▸ Prompt:
Using the listing below, set down each line from the line containing "3 of 5. More parts follow." through the line containing "window_unit(*WIN)", both ends included, exactly and with nothing added.

▸ Data extract:

....

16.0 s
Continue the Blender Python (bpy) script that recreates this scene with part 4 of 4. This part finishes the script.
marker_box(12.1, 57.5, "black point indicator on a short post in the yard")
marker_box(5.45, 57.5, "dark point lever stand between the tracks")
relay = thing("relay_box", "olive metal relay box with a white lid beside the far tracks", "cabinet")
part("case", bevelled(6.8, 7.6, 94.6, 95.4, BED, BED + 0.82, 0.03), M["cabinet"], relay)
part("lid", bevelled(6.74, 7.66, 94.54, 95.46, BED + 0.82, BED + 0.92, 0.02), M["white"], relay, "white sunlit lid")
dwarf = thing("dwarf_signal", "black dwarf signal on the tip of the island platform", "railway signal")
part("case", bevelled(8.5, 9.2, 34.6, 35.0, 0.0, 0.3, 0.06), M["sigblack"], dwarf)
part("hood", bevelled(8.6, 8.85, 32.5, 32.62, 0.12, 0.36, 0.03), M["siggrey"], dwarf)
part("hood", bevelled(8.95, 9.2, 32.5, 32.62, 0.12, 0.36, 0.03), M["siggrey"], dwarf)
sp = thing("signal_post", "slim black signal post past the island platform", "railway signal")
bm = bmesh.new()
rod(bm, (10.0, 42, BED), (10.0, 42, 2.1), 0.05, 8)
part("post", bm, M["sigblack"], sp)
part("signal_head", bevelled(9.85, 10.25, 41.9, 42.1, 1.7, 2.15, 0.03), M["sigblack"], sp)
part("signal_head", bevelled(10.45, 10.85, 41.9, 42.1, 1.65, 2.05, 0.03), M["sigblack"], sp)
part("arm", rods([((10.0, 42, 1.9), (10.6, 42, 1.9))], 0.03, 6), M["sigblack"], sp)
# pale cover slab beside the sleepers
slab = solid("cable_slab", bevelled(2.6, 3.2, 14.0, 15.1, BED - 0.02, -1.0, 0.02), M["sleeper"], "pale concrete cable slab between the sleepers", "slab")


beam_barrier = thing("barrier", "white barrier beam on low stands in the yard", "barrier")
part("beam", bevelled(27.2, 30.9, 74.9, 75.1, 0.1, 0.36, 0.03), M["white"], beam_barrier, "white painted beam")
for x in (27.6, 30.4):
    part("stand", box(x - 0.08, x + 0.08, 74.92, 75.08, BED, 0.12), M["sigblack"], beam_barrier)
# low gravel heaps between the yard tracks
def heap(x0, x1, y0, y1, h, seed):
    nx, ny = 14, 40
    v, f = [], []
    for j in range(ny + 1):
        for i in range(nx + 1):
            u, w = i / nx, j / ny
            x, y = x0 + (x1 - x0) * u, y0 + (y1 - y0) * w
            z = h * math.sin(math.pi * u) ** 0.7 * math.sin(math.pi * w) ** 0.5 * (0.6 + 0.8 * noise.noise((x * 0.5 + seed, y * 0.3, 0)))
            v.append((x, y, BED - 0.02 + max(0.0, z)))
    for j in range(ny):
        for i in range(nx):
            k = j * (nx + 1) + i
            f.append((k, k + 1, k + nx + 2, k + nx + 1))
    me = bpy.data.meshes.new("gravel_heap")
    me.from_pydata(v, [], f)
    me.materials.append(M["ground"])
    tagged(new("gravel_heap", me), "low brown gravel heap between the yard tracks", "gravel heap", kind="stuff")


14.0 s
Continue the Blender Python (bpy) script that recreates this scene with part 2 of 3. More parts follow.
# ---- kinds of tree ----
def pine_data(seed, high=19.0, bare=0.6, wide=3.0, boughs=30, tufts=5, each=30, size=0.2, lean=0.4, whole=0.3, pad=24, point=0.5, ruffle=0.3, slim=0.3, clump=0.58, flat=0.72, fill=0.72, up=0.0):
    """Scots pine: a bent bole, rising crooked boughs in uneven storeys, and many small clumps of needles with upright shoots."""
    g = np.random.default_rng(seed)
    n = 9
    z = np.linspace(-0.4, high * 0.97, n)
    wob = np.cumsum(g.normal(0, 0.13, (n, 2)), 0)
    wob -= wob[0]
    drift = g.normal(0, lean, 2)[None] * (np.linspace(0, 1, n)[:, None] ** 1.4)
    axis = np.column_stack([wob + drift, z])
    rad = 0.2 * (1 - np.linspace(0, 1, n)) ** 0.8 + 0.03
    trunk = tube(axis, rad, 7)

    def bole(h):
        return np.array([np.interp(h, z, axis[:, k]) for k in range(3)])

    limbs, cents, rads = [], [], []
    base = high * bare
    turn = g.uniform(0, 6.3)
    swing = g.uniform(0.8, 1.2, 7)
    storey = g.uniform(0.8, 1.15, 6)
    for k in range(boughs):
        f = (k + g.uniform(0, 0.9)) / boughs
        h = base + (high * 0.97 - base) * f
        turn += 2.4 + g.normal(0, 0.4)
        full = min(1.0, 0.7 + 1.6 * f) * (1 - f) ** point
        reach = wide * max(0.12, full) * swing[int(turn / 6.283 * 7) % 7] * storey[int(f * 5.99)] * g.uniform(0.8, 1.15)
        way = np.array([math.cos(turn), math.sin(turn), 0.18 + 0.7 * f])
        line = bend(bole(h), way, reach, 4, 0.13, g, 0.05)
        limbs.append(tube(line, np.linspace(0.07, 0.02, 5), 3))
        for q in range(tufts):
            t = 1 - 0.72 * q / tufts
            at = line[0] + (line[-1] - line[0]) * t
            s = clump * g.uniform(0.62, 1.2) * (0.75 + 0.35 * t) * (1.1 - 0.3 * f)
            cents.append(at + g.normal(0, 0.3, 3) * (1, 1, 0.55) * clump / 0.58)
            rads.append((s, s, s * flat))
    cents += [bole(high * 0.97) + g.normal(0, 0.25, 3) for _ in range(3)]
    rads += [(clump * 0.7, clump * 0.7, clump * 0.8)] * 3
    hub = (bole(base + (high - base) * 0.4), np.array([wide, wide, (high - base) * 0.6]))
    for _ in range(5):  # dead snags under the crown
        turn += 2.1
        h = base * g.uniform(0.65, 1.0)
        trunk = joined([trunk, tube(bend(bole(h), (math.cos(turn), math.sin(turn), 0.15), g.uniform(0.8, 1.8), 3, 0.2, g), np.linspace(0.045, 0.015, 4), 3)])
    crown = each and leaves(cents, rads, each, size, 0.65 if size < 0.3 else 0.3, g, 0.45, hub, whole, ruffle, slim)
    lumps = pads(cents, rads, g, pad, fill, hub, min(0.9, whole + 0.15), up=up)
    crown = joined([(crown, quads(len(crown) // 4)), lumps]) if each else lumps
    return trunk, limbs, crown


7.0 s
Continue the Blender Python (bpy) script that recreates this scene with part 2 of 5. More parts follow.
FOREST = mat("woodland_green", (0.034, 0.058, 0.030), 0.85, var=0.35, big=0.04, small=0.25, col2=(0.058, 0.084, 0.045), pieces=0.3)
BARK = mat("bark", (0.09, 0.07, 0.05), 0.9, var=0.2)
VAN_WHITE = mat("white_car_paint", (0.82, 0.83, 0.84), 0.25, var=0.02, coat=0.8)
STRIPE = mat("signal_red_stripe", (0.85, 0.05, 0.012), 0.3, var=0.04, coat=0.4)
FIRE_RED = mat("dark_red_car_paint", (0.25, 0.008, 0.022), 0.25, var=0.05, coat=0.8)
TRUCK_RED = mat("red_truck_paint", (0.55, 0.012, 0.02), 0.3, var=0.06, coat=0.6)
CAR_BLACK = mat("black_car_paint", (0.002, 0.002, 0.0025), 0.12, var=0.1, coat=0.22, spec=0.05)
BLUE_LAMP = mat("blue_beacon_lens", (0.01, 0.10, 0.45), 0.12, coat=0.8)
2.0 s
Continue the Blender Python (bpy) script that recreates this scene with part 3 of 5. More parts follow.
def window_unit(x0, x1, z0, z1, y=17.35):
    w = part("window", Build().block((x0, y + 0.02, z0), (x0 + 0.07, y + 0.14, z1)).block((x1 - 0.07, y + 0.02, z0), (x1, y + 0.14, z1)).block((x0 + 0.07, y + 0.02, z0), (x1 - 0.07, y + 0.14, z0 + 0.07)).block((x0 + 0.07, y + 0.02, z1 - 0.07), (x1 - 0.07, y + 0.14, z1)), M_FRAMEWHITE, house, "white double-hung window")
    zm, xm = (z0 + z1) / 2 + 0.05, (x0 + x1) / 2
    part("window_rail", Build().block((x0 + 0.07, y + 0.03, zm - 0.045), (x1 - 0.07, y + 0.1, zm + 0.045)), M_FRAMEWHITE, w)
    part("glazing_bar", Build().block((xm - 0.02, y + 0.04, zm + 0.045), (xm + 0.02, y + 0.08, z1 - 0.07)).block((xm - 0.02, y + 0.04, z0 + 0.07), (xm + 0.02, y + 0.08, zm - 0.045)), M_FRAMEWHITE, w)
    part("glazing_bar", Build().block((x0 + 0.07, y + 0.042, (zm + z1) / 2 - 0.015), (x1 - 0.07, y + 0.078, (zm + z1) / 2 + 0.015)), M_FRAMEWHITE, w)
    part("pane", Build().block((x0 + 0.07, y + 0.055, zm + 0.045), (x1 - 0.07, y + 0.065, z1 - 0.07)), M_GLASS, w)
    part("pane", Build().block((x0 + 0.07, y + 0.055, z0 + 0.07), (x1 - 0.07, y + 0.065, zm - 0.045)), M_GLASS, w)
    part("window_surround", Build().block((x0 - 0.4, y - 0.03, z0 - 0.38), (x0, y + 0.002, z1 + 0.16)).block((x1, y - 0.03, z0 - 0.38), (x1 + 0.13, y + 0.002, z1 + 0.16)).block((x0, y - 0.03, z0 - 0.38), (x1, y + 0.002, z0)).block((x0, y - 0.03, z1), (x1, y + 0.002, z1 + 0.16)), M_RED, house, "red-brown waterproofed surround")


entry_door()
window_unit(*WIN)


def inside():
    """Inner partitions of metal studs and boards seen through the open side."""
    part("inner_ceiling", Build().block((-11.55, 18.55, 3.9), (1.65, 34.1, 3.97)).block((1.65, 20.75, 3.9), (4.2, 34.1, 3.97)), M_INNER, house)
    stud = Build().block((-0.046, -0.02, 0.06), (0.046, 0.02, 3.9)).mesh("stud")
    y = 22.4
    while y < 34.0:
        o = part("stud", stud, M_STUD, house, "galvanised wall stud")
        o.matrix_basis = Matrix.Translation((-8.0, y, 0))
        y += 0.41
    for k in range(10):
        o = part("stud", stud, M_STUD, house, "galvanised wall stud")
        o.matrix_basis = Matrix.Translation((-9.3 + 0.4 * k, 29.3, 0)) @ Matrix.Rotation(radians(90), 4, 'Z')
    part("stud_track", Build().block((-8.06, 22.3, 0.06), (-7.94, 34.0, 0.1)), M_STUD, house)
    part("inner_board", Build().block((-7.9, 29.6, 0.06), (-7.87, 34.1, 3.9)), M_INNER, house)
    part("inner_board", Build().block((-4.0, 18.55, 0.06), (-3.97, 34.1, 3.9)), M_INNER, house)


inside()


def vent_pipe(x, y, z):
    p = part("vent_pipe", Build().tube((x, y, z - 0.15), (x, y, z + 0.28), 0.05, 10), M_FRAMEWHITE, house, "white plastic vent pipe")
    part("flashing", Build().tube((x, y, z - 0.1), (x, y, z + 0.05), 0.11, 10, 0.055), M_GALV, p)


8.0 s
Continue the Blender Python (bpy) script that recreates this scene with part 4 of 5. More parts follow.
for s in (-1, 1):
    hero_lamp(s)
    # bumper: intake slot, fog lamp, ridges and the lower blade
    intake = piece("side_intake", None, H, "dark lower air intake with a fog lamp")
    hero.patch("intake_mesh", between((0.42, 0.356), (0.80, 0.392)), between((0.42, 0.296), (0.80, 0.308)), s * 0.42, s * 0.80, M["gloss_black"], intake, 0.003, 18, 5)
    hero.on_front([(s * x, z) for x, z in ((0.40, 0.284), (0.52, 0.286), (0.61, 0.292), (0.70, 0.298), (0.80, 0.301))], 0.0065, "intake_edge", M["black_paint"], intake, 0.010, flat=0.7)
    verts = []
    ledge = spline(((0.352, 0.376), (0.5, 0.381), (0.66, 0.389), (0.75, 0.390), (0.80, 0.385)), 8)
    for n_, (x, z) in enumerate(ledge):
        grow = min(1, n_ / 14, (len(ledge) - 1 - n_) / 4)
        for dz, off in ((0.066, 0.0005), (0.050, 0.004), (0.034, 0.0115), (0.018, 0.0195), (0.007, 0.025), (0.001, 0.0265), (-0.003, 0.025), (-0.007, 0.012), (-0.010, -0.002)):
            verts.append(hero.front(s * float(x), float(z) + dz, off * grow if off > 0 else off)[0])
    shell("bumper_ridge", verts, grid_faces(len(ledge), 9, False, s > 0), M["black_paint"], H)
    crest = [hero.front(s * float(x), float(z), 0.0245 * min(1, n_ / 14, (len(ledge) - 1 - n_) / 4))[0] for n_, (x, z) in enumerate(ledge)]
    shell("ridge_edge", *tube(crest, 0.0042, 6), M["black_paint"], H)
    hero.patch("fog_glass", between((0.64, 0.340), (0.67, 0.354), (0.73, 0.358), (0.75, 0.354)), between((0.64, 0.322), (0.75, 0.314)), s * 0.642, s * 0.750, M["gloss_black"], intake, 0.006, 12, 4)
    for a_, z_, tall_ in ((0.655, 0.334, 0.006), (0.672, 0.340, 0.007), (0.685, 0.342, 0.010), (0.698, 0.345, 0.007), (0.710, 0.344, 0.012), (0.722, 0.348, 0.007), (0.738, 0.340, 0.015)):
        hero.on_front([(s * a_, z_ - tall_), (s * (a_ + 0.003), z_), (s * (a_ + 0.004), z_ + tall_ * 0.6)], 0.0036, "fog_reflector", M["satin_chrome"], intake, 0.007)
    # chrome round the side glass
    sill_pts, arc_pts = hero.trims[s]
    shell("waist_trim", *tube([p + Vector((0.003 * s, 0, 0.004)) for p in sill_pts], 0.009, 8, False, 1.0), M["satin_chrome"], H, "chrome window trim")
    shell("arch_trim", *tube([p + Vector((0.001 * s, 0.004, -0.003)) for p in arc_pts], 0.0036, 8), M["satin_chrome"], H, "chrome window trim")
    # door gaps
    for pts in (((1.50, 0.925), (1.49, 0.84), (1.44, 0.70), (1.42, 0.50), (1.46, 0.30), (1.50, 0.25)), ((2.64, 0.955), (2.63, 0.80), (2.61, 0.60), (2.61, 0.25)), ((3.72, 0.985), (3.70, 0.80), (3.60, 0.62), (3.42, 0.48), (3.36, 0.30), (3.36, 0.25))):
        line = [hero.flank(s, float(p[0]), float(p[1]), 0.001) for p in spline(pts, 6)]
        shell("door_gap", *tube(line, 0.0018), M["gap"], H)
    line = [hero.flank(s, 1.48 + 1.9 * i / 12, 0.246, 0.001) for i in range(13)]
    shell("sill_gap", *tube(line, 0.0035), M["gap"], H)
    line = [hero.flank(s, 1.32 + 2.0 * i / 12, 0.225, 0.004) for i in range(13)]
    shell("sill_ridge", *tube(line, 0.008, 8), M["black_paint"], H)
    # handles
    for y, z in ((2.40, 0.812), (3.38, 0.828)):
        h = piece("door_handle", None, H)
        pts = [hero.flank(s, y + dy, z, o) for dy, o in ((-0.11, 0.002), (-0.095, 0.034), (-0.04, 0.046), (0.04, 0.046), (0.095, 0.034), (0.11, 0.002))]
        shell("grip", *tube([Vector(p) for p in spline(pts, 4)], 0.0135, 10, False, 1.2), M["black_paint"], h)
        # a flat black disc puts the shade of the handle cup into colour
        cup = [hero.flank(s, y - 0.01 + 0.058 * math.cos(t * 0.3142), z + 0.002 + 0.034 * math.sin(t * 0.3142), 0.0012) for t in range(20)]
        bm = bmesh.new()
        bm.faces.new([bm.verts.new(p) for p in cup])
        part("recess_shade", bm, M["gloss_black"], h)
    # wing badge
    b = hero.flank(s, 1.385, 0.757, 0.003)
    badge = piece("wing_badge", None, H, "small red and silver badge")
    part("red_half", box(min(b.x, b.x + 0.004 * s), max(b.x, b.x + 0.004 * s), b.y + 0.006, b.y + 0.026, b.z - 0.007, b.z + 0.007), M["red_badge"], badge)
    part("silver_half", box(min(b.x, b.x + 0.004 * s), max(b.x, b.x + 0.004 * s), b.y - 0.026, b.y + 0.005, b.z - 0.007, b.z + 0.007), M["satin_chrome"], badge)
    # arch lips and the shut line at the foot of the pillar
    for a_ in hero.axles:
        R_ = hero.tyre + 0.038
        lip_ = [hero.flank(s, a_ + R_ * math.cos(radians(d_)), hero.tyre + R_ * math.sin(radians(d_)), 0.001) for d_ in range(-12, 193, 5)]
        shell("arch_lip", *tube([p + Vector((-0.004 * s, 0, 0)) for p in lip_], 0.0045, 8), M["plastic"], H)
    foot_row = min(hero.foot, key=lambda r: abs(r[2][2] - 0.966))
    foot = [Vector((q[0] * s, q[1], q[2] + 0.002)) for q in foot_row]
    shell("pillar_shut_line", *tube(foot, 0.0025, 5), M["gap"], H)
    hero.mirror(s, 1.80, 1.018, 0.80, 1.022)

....

▸ Answer:
Continue the Blender Python (bpy) script that recreates this scene with part 3 of 5. More parts follow.
def window_unit(x0, x1, z0, z1, y=17.35):
    w = part("window", Build().block((x0, y + 0.02, z0), (x0 + 0.07, y + 0.14, z1)).block((x1 - 0.07, y + 0.02, z0), (x1, y + 0.14, z1)).block((x0 + 0.07, y + 0.02, z0), (x1 - 0.07, y + 0.14, z0 + 0.07)).block((x0 + 0.07, y + 0.02, z1 - 0.07), (x1 - 0.07, y + 0.14, z1)), M_FRAMEWHITE, house, "white double-hung window")
    zm, xm = (z0 + z1) / 2 + 0.05, (x0 + x1) / 2
    part("window_rail", Build().block((x0 + 0.07, y + 0.03, zm - 0.045), (x1 - 0.07, y + 0.1, zm + 0.045)), M_FRAMEWHITE, w)
    part("glazing_bar", Build().block((xm - 0.02, y + 0.04, zm + 0.045), (xm + 0.02, y + 0.08, z1 - 0.07)).block((xm - 0.02, y + 0.04, z0 + 0.07), (xm + 0.02, y + 0.08, zm - 0.045)), M_FRAMEWHITE, w)
    part("glazing_bar", Build().block((x0 + 0.07, y + 0.042, (zm + z1) / 2 - 0.015), (x1 - 0.07, y + 0.078, (zm + z1) / 2 + 0.015)), M_FRAMEWHITE, w)
    part("pane", Build().block((x0 + 0.07, y + 0.055, zm + 0.045), (x1 - 0.07, y + 0.065, z1 - 0.07)), M_GLASS, w)
    part("pane", Build().block((x0 + 0.07, y + 0.055, z0 + 0.07), (x1 - 0.07, y + 0.065, zm - 0.045)), M_GLASS, w)
    part("window_surround", Build().block((x0 - 0.4, y - 0.03, z0 - 0.38), (x0, y + 0.002, z1 + 0.16)).block((x1, y - 0.03, z0 - 0.38), (x1 + 0.13, y + 0.002, z1 + 0.16)).block((x0, y - 0.03, z0 - 0.38), (x1, y + 0.002, z0)).block((x0, y - 0.03, z1), (x1, y + 0.002, z1 + 0.16)), M_RED, house, "red-brown waterproofed surround")


entry_door()
window_unit(*WIN)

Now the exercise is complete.